Visión de los tiempos y de la vida

José Elías Romero Apis

No toda la verdad está en los libros sino, tan solo, una parte de ella. Es más, no toda la cultura y ni siquiera todo el conocimiento están en los libros. Además de la literatura, están las otras artes y las ciencias, la tecnología y la práctica, las costumbres y los hábitos, la visión de los tiempos y de la vida. Qué no decir de la relación con los otros seres y con nosotros mismos.

El libro no es el conocimiento, sino tan solo un instrumento transmisor del conocimiento. Primero se conoce algo y luego se escribe sobre ello, no a la inversa. Pensemos por un momento en George Washington. En su casa-museo, en Mount Vernon, hay muchas cosas que me impresionan. Una de ellas es que carece de biblioteca. Él no leyó cómo se funda una república sino que fundó la primera república moderna. Hemos sido otros los que hemos leído y escrito libros sobre ello, por cierto, quienes no hemos fundado república alguna. Antes de Washington no existía ningún libro sobre la fundación norteamericana.

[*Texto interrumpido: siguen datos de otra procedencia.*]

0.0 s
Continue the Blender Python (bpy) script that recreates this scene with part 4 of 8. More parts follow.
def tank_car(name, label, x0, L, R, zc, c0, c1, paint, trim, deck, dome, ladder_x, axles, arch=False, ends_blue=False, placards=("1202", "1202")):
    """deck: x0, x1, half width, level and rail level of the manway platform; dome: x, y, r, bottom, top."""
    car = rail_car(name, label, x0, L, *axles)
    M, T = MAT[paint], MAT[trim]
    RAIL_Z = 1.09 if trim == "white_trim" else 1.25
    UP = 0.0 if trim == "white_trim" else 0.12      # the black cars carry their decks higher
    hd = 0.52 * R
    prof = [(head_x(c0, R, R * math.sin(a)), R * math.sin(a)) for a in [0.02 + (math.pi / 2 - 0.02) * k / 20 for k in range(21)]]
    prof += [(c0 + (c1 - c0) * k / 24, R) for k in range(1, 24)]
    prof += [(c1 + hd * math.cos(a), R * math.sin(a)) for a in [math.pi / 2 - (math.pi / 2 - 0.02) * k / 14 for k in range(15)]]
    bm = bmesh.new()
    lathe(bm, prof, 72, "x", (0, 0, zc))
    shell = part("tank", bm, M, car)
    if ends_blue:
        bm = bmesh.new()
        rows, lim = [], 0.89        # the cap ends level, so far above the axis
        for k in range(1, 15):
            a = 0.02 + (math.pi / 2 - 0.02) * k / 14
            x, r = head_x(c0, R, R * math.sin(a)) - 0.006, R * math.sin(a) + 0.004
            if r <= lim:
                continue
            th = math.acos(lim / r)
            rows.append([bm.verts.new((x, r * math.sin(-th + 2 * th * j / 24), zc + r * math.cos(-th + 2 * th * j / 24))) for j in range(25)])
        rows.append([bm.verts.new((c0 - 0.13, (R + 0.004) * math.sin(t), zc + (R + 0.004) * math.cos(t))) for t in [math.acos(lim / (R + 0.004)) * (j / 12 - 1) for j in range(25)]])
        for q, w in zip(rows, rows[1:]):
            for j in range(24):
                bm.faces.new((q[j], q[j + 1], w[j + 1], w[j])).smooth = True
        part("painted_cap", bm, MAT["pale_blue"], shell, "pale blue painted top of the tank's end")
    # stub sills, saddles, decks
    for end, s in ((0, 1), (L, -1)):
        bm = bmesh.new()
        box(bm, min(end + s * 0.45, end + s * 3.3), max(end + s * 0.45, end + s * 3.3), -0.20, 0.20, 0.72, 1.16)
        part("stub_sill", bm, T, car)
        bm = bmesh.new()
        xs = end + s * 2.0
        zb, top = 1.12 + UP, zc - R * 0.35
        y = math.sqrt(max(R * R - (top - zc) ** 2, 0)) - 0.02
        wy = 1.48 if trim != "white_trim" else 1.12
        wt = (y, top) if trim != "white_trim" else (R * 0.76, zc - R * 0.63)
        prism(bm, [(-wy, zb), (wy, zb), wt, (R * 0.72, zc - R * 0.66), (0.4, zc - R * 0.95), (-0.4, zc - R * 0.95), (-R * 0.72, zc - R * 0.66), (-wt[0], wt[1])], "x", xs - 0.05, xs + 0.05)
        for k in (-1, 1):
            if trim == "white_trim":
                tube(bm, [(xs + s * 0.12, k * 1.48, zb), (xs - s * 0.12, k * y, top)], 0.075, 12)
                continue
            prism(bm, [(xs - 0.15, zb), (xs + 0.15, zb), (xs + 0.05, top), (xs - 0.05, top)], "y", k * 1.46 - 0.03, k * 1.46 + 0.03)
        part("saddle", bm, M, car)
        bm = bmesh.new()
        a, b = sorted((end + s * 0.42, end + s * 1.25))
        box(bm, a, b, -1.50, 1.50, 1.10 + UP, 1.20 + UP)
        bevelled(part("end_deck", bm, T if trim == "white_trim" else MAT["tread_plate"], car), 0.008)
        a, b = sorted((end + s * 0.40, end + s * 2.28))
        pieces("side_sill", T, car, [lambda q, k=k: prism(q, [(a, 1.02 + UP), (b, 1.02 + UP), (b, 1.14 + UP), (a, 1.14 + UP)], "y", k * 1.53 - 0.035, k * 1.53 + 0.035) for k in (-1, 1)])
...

Y es que los grandes políticos no aprenden en los libros sino que ellos inspiran los libros. Quizá, por eso mismo, en un sentido inverso, casi todos los novelistas políticos conocen muy poco de política real, por cierto, la única en la que creo. Recuerdo que Luis Spota un día me dijo que todo lo que había escrito en sus novelas políticas lo había escuchado de políticos y que él nada había inventado ni imaginado.

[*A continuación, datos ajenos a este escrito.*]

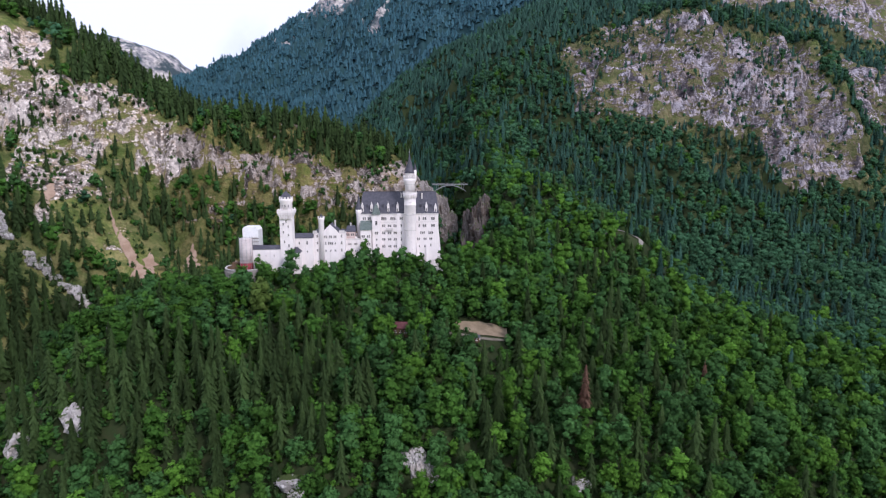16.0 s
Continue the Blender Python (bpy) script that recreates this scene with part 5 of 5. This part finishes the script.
z = height(x, y) - 0.5
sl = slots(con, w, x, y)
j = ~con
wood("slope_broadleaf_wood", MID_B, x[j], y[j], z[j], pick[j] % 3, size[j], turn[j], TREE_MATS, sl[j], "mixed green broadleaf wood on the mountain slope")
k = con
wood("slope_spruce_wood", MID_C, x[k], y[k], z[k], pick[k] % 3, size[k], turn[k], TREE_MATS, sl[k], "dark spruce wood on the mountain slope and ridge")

# Shrubs and dwarf trees that cling to the cliffs.
lx, ly, lu, lw = scatter(-470, 10, 84, 216, 5.0, 41)
rx, ry, ru, rw = scatter(230, 760, 330, 600, 6.0, 42)
lk = in_view(lx, ly) & (lu < 0.50 + 0.9 * fractal(lx, ly, 22, 3, 43)) & ~cleared(lx, ly)
rk = in_view(rx, ry) & (ru < 0.30 + 1.0 * fractal(rx, ry, 26, 3, 44))
x, y, w = np.concatenate([lx[lk], rx[rk]]), np.concatenate([ly[lk], ry[rk]]), np.concatenate([lw[lk], rw[rk]])
SHRUB = [broadleaf(720 + k, t, w0, 0, 14, 2.6) for k, (t, w0) in enumerate(((13, 6.5), (15, 7.0), (12, 7.0)))]
n = len(x)
# East of x 100 the scrub wears leaf colours with haze painted in.
wood("cliff_scrub", SHRUB, x, y, height(x, y) - 0.8, rng.randint(0, 3, n), rng.uniform(0.16, 0.46, n), rng.uniform(0, 6.28, n), TREE_MATS, np.where(x > 100, np.where(w < 0.6, 3, 7), np.where(w < 0.5, 2, np.where(w < 0.8, 5, 0))), "dark green scrub clinging to the cliffs")

# Woods on the high mountains.
x, y, u, w = scatter(-700, 1300, 520, 1250, 8.8, 23)
keep = in_view(x, y, 80) & ~((x < -150) & (y < 900)) & (height(x, y) < 320 + 0.25 * (y + 578))
keep &= ~crag(x, y) | (u < 0.05)
x2, y2, u2, w2 = scatter(-1900, 500, 1250, 3700, 13.5, 24)
z2 = height(x2, y2)
keep2 = in_view(x2, y2, 80) & (z2 < 260 + 0.25 * (y2 + 578)) & ((z2 < 790 + 90 * fractal(x2, y2, 90, 3, 97)) | (u2 < 0.2)) & ((fractal(x2, y2, 130, 3, 141) < 0.45) | (z2 < 560) | (x2 > -60) | (u2 < 0.25)) & ~((x2 < -1250) & (z2 > 640)) & ((y2 < 3250) | (x2 < -1000))
keep &= height(x, y + 20) > height(x, y) - 5
keep2 &= height(x2, y2 + 25) > z2 - 4
x, y, u, w = (np.concatenate([a[keep], b[keep2]]) for a, b in ((x, x2), (y, y2), (u, u2), (w, w2)))
con = rng.rand(len(x)) < 0.85
size = rng.uniform(0.75, 1.15, len(x)) * np.where(y > 1250, 1.2, 0.85)
turn = rng.uniform(0, 6.28, len(x))
z = height(x, y) - 0.8
# With distance, trees pass to the needle material that carries painted haze.
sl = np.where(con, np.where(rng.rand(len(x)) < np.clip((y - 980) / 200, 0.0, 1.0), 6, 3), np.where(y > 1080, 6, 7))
wood("high_spruce_wood", FAR_C, x[con], y[con], z[con], rng.randint(0, 3, con.sum()), size[con], turn[con], TREE_MATS, sl[con], "distant mountain spruce forest with bluish haze in its colour", 1.5)
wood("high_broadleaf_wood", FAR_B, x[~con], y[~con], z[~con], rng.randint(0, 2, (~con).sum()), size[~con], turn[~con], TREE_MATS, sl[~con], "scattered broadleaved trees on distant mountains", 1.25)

Por otra parte, debe distinguirse entre conocimiento y cultura. Puede conocerse mucho de algo, pero no de todo. Un sabio en literatura puede ser un zafio en música o en escultura e, incluso, en lenguas. Muchos de los que han alcanzado el Nobel de literatura han sido monolingües, que es una forma de incultura, desde luego no vergonzosa. Un escritor puede ignorar de política y un político ignorar de literatura. Ello no está reñido con la cultura. Lo malo es que uno u otro se dediquen a lo que no saben.

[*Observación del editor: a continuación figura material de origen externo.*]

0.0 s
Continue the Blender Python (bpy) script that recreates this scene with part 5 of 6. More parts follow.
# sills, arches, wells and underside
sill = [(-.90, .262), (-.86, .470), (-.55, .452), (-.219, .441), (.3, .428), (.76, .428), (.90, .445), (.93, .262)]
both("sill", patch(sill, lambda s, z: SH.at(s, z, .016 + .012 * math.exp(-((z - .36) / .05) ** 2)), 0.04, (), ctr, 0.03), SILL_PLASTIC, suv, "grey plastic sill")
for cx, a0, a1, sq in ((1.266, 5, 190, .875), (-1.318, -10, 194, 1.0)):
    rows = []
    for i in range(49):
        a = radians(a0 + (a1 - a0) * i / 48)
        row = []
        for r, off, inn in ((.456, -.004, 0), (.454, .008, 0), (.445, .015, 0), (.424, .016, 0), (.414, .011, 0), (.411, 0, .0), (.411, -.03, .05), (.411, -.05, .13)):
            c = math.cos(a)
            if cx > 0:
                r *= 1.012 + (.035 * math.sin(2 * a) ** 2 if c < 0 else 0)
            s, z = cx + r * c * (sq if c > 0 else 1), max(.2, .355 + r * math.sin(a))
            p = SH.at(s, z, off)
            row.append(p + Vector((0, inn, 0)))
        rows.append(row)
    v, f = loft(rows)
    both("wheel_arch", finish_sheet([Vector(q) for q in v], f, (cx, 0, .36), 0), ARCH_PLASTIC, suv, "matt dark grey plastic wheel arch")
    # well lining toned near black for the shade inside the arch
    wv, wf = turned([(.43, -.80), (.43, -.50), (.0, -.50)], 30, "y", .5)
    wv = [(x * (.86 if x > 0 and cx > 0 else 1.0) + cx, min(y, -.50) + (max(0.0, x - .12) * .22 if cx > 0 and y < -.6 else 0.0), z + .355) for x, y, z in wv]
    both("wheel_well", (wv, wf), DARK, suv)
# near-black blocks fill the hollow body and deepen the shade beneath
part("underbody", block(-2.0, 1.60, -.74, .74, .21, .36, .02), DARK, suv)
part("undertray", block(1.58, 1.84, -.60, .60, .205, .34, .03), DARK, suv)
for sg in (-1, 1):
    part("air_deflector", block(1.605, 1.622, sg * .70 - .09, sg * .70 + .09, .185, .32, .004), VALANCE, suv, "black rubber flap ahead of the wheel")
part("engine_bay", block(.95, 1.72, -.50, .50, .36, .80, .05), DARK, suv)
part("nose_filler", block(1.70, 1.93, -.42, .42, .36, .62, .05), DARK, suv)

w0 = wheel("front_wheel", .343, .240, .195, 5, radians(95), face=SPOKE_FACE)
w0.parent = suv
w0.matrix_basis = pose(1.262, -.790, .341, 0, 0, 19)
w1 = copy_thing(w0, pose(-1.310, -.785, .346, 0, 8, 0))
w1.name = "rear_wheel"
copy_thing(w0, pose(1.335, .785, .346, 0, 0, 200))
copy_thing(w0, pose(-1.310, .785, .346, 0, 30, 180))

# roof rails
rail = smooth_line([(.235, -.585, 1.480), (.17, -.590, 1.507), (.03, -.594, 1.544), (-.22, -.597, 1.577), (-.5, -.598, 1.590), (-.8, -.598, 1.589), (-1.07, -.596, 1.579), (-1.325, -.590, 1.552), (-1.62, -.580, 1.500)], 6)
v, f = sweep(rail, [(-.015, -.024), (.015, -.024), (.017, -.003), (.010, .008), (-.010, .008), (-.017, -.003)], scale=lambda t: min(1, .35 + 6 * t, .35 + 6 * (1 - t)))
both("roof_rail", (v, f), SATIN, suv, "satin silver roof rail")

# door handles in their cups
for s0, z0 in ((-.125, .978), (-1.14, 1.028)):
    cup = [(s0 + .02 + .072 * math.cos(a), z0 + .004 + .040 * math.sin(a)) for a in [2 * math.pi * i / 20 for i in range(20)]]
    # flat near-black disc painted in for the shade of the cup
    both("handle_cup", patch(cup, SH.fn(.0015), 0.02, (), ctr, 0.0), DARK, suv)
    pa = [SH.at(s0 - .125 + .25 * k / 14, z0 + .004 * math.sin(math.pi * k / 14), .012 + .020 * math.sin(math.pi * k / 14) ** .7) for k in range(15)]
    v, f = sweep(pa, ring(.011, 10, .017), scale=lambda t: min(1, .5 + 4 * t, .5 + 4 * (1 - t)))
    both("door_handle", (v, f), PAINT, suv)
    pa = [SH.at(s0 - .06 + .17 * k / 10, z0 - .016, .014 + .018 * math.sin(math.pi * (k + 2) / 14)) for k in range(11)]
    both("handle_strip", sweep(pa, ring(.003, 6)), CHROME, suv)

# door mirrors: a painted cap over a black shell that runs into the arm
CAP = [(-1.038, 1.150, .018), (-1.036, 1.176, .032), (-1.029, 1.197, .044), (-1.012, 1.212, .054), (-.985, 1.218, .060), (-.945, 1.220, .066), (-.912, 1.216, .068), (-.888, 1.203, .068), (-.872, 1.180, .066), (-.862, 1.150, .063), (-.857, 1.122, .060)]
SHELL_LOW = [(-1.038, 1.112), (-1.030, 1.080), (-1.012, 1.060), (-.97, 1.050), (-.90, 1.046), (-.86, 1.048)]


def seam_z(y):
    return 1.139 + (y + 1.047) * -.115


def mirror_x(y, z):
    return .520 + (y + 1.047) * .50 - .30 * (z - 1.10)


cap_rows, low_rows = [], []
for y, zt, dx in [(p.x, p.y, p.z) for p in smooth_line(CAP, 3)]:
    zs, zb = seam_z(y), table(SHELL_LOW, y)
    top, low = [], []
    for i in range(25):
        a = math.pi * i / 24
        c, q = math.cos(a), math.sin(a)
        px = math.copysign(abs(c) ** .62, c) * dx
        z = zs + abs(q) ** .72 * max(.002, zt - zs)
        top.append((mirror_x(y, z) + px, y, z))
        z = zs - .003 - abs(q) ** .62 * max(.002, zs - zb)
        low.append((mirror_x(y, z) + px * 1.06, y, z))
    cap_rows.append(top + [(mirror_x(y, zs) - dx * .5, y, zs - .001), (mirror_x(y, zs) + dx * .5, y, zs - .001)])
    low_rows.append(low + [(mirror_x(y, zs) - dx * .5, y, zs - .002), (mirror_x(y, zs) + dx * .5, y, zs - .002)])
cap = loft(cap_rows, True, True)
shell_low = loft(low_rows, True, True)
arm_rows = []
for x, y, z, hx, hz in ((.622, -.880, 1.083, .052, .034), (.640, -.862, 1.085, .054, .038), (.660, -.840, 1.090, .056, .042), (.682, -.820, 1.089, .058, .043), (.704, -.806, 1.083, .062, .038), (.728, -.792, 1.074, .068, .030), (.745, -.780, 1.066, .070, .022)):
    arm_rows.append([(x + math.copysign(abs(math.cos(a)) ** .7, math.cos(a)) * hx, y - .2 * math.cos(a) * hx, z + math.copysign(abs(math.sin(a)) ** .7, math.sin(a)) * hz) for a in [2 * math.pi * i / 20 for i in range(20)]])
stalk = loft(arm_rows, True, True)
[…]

En ese mismo sentido, Max Weber decía que la cultura es una categoría del ser, no del saber. La cultura, decía, es un saber olvidado. Algo que se conoce sin recordar como se aprendió, por ejemplo el hablar o el caminar. Por eso, un erudito en ciencias o en artes puede ser, al mismo tiempo, un troglodita salvaje que coma sin cubiertos o se suene sin pañuelos.

Cierta ocasión me contó Eraclio Zepeda que el hombre que poseía la mejor colección de plumas, allá en su pueblo natal, era analfabeta y tan solo las ostentaba para presumir. No le pregunté si analfabeta del alfabeto o de las ideas, porque los hay de ambas. Existen quienes han leído mucho y no han aprendido nada. En mi afición, la política, y en mi profesión, la abogacía, he conocido a muchos propietarios de las más espectaculares bibliotecas, pero analfabetas de las ideas políticas o de las ideas jurídicas.

Paradójicamente, como decíamos al principio, muchos grandes políticos no leyeron mucho de política y escribieron sobre otras cosas. Julio César redactó un tratado de analogía, Napoleón Bonaparte dictó muchos capítulos del Código Civil francés y Gabriel Mirabeau escribió un manual de gramática.

¡Qué misteriosos son los enigmas del hombre, de su conocimiento y de su cultura! Lejos de ser un tema de guasa son la materia de una profunda reflexión obligatoria. Quizá por allí, sin nosotros saberlo, esté la clave incógnita de la salvación futura del hombre y de su especie.